DATA:
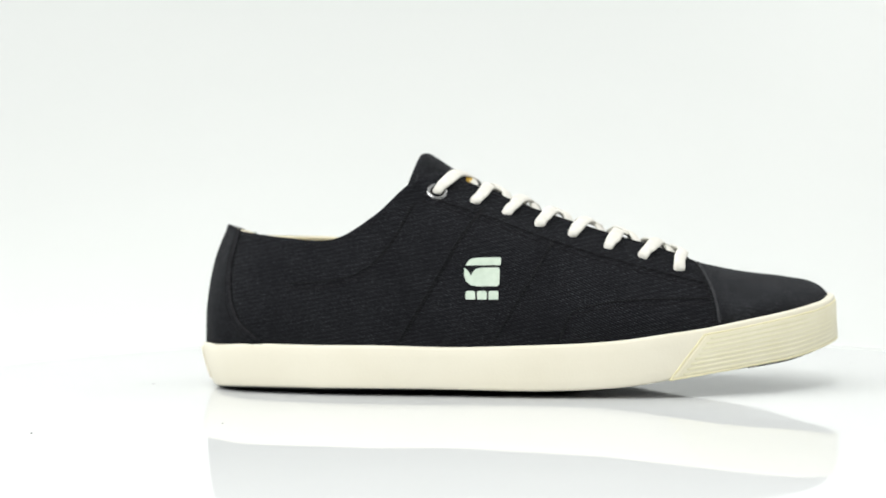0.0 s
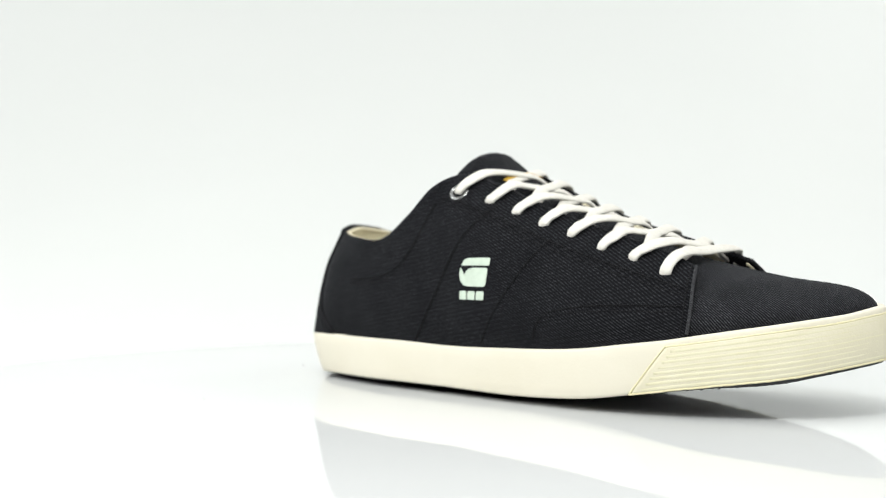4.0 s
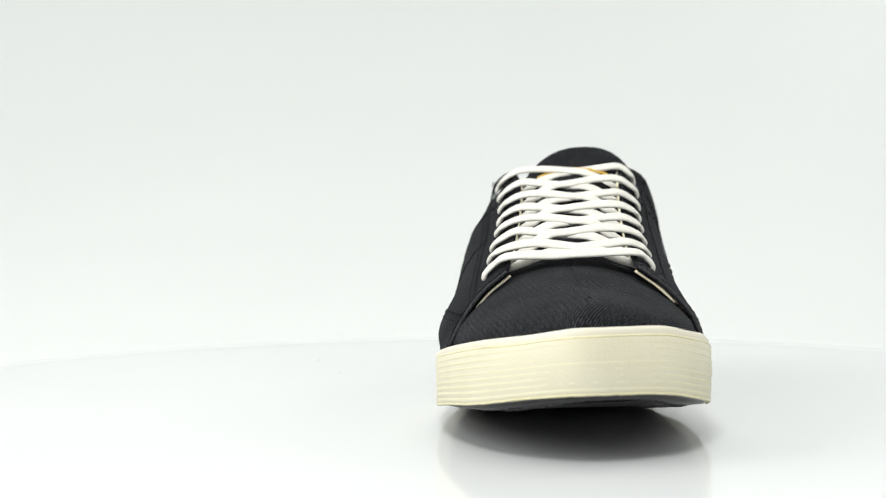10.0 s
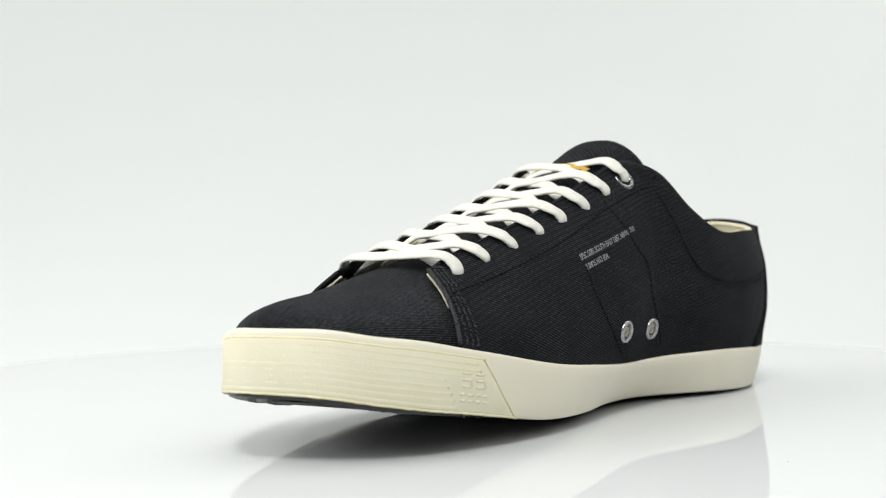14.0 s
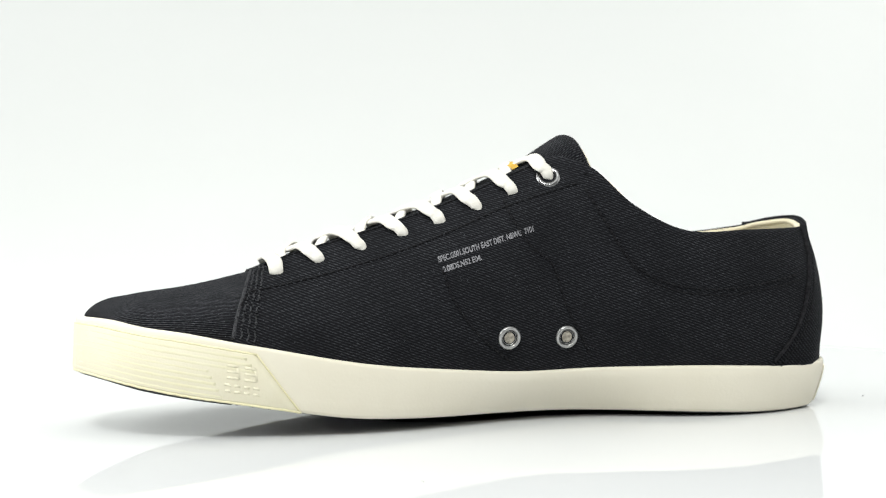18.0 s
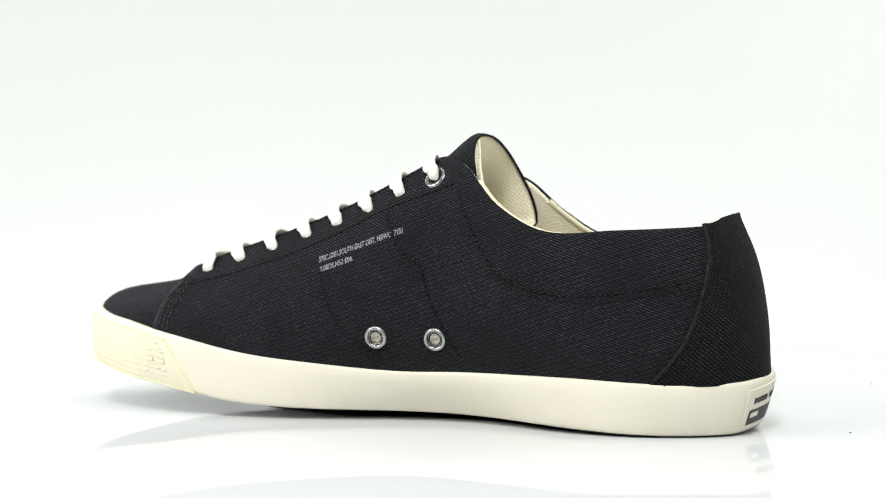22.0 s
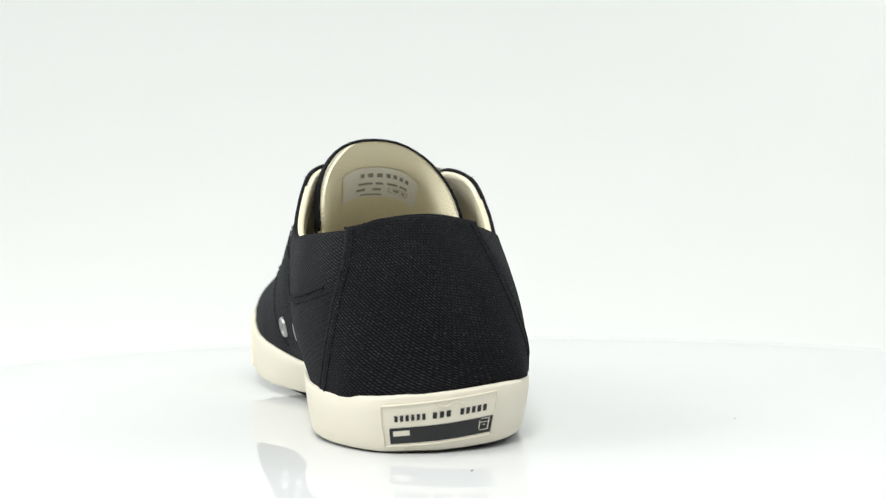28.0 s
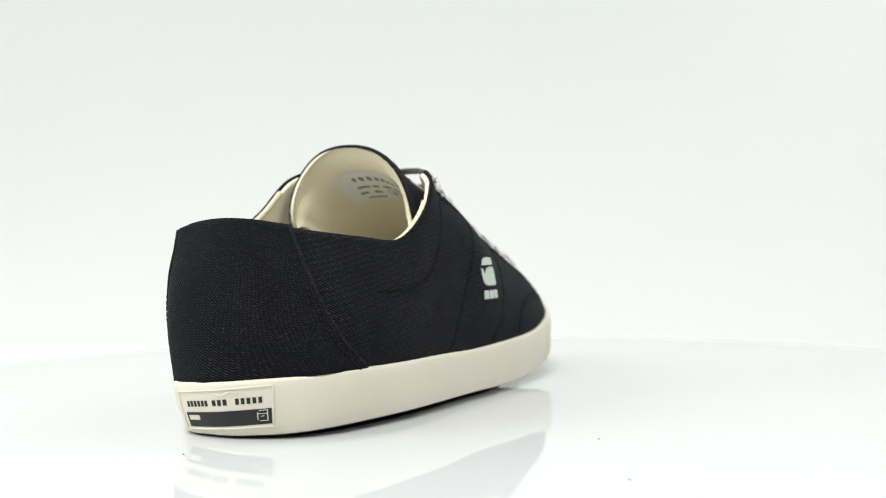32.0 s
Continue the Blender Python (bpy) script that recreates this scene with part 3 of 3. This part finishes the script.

AIM:
Your task is an exact transcription of all the data, minus the pictures.

EXERCISE OUTPUT:
0.0 s
4.0 s
10.0 s
14.0 s
18.0 s
22.0 s
28.0 s
32.0 s
Continue the Blender Python (bpy) script that recreates this scene with part 3 of 3. This part finishes the script.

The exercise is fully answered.